Image of Gary and Anne Marie Pieterse with grandkids.
"I would tell any caregiver who is just starting out in their long journey as long as there is acceptance and laughter, life is so much easier," says Anne Marie. Here, she and her husband Gary enjoy a laugh with their granddaughters. (Photo: Pieterse family)​


After seven years in the role, Anne Marie's experience has led her to adopt a few rules to live by as she navigates a different life caring for a partner with Alzheimer's. Maintaining a social life and seeing friends has been an important benefit for both Gary and Anne Marie.

"We keep our get-togethers small and meet up with one or two other couples for stress-free activities like having coffee or a meal," she says. "Gary really enjoys it, he still recognizes people and is very happy to see his friends and it's helped me to stay connected. You really want to avoid isolating yourself."

Anne Marie is Gary's primary caregiver but, once a week, she has someone look after him for three hours in the afternoon so she can have a little time for herself and get a few errands done. She also makes use of resources available through her local Alzheimer Society in Welland, like getting a free haircut and massage once a month.

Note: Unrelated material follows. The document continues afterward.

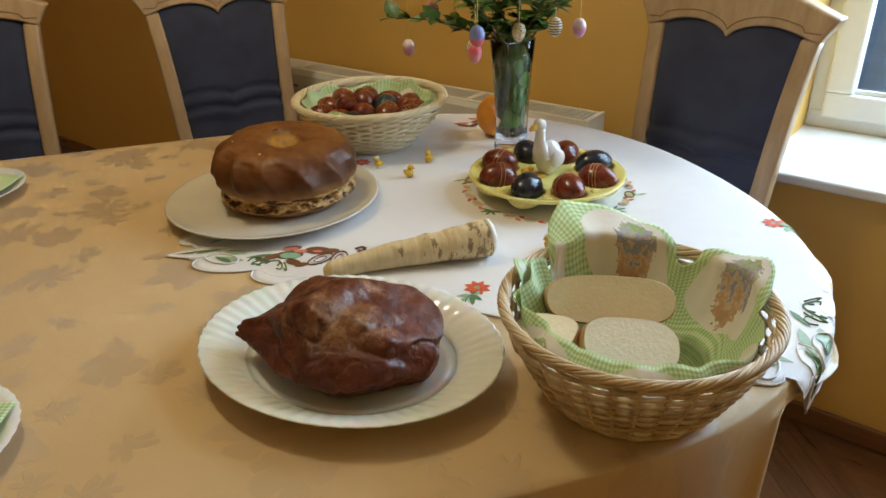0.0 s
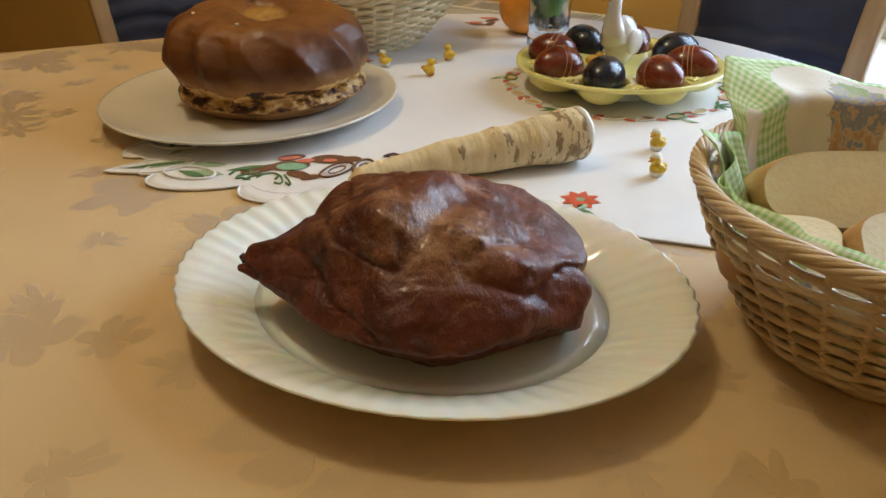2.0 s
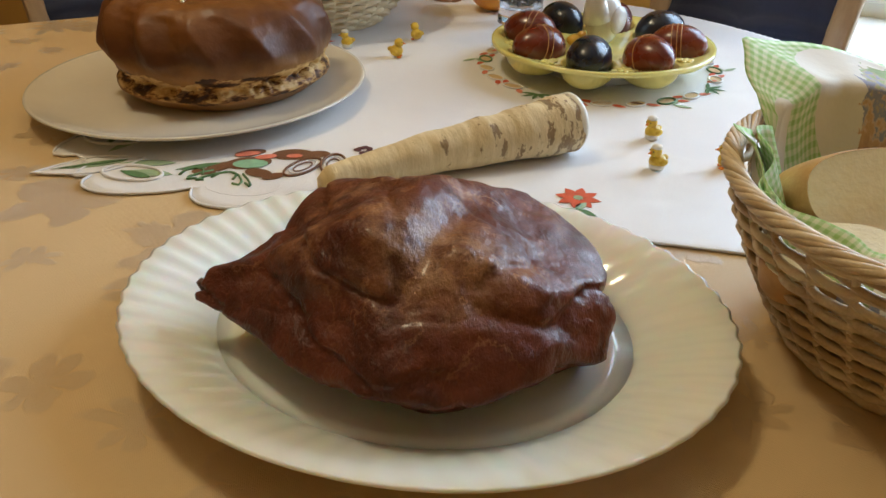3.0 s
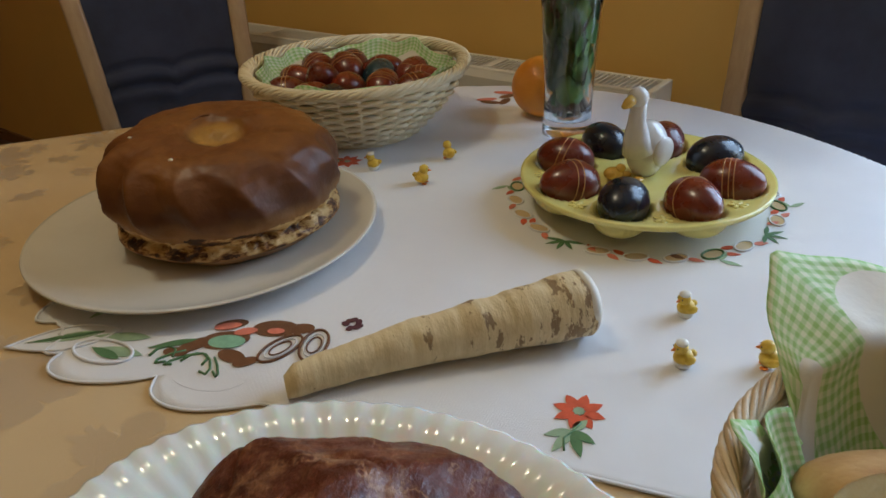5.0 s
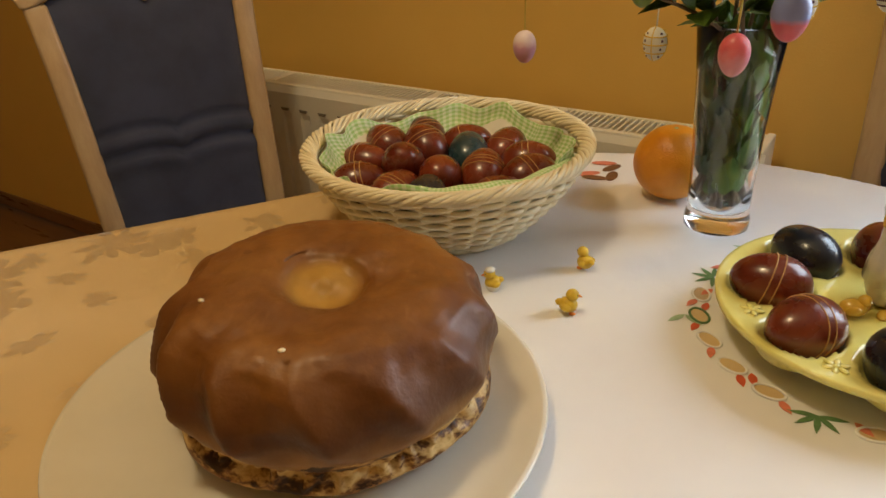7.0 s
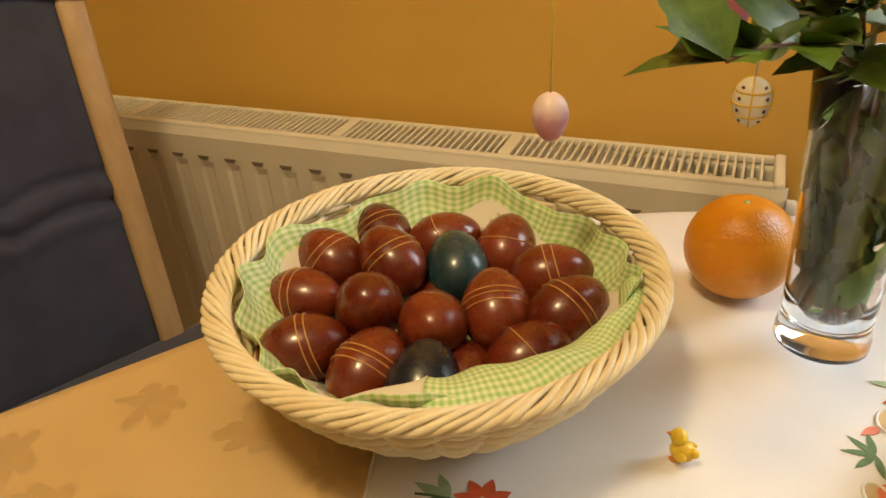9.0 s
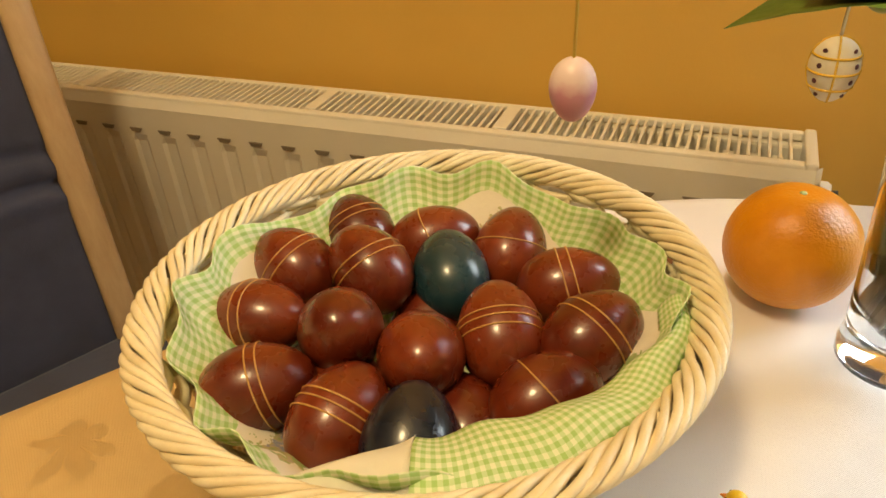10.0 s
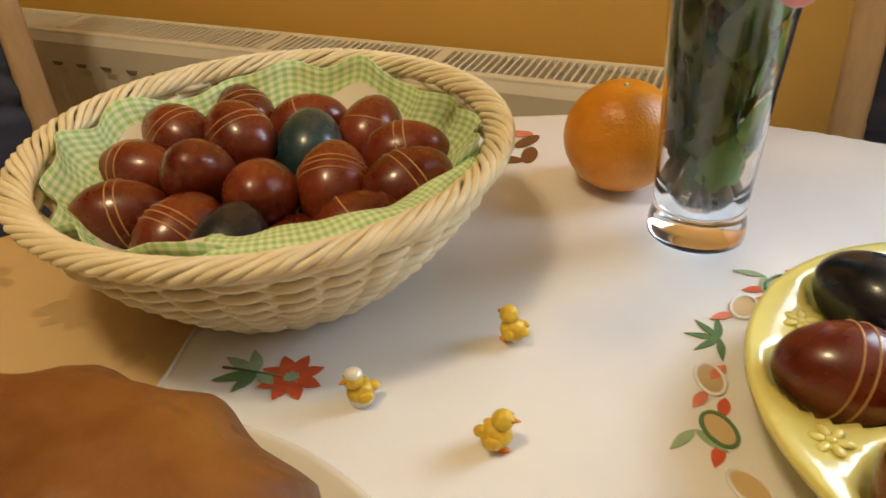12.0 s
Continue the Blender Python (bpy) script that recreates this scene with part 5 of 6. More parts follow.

"I love Gary and I love taking care of him, but having a bit of extra help and a little time to myself definitely helps," she says.

And it is learning to ask for and accept outside help that will really benefit in the long run. Research has shown that turning down the support of family, friends or professional assistance can cause caregivers to develop their own serious and chronic health problems, and even lead to crisis events that leave no other choice but to have their loved one admitted to a home or other facility.

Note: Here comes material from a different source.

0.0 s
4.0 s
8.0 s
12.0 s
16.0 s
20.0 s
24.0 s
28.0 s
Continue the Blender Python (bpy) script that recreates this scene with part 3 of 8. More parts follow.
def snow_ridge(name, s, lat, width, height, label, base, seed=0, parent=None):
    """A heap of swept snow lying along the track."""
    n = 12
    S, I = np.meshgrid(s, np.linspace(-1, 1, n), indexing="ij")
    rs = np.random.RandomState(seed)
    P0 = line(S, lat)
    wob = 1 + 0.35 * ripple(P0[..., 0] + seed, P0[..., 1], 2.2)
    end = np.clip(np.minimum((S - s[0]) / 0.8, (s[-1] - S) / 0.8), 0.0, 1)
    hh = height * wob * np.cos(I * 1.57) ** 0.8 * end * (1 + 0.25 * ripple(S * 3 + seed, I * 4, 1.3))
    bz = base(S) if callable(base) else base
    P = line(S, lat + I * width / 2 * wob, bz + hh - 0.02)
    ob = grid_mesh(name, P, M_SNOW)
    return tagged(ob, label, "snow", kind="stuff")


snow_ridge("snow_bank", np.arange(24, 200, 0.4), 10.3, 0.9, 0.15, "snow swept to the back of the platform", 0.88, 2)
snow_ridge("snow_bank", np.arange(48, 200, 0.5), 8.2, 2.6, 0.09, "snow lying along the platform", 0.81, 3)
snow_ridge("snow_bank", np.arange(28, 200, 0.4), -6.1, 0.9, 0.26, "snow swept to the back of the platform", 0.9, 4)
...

"Caregivers need to know that they're not alone in this process," says Martinez. "Many caregivers struggle with feelings of guilt about asking for help, they feel that if they make that request they are somehow failing in their role. But we encourage caregivers to enlist as much support as they feel they need; once they make that initial step, there is a trickle-down effect that makes everything easier."

The standard of care at the Memory Clinic includes involving a patient's caregiver and family in the treatment process of dealing with a chronic illness like dementia.

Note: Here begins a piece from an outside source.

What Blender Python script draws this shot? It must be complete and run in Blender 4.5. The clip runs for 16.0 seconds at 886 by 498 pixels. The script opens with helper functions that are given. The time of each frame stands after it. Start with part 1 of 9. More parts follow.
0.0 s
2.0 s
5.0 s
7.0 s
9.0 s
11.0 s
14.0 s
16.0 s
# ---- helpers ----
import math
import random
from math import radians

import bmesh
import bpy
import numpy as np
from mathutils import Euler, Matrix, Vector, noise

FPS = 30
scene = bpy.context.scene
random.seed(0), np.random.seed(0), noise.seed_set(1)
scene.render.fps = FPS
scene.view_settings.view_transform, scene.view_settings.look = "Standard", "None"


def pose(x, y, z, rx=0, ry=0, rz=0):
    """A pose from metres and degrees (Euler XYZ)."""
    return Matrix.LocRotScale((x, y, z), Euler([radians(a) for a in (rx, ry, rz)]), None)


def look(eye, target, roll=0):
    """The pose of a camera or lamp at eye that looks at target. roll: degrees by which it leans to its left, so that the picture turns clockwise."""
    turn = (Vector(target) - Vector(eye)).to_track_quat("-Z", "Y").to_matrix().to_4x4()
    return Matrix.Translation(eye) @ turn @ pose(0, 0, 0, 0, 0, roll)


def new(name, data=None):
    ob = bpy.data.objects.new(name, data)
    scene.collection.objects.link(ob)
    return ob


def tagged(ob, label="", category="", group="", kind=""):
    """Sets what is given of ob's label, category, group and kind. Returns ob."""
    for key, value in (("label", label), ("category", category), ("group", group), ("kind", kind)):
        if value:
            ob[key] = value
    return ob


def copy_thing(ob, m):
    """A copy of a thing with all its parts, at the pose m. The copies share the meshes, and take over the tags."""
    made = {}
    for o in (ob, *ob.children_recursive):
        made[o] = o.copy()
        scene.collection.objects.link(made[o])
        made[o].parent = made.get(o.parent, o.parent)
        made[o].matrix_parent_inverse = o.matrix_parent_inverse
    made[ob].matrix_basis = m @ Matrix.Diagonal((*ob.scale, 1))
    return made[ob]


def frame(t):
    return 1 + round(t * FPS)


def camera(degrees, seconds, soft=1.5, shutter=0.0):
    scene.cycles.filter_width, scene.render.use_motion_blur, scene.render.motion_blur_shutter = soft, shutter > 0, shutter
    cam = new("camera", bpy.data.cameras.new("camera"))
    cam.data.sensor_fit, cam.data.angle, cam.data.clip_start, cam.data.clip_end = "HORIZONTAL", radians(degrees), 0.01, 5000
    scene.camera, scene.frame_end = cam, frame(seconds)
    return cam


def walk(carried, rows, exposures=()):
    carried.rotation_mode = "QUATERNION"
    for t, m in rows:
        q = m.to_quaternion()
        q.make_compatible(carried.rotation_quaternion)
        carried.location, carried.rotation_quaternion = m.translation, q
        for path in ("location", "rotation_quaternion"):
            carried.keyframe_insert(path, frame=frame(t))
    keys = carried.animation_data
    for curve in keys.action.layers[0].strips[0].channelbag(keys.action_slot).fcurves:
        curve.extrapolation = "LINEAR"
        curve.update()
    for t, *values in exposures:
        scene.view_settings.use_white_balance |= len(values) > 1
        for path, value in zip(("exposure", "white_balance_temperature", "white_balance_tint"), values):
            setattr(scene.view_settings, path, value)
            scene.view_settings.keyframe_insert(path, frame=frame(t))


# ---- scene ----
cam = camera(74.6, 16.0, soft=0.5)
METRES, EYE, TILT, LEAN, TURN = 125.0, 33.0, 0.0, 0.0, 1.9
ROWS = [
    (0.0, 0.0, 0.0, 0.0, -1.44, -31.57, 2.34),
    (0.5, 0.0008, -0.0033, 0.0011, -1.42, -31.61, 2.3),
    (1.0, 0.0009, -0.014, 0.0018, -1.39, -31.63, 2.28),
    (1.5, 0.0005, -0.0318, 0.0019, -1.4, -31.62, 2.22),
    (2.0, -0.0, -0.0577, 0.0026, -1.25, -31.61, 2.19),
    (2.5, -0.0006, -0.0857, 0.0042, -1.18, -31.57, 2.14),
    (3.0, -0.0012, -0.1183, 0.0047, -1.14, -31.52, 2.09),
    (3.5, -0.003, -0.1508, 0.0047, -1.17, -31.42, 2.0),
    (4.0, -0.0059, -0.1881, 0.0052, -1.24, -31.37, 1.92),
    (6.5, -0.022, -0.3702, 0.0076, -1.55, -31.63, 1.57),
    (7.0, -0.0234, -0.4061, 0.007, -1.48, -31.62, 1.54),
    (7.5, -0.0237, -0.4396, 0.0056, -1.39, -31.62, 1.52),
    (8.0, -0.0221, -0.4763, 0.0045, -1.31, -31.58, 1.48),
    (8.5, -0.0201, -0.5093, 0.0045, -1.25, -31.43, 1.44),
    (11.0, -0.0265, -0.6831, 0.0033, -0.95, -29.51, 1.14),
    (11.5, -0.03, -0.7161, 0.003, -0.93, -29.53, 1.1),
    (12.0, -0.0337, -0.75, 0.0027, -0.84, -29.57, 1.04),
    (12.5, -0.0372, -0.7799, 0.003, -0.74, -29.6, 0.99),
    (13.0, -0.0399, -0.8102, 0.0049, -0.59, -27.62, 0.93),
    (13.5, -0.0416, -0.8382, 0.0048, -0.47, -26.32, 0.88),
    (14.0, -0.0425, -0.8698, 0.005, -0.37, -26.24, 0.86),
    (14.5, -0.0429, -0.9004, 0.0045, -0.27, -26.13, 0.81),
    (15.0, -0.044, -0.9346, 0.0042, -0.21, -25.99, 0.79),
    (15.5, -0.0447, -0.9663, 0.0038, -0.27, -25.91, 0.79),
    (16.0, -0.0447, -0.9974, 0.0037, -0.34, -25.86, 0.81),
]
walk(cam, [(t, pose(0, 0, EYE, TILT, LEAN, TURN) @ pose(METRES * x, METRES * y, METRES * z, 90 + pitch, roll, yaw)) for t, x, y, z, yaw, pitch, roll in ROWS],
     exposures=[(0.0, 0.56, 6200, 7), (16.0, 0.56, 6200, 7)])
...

"The person with dementia is not the only one coping with the diagnosis," Martinez explains. "The whole family is going through this process so it's very important to have everyone involved from the beginning and give them as much support as we can."

Other small things have also helped Anne Marie adapt. Music and watching golf both engage and entertain Gary and he has kept up his hobby as a birdwatcher. His Alzheimer's symptoms continue to evolve and he now sometimes suffers from involuntary jerks. On those days, Anne Marie makes sure to use a sippy cup for his drinks and will serve him oatmeal instead of cereal since it's easier to clean up if the sudden movements cause him to spill his breakfast. 

Most of all, having a sense of humour and being able to laugh with Gary about some of the frustrations of living with dementia is what makes the harder times easier.

But if there's one thing that hasn't changed, it's Anne Marie's total commitment to Gary.

"There's no doubt that I've definitely had my moments from time to time," she says. "But I would tell any caregiver who is just starting out in their long journey as long as there is acceptance and laughter, life is so much easier – not forgetting love, of course. Gary is still the wonderful man I married 30 years ago, and the best father and grandfather.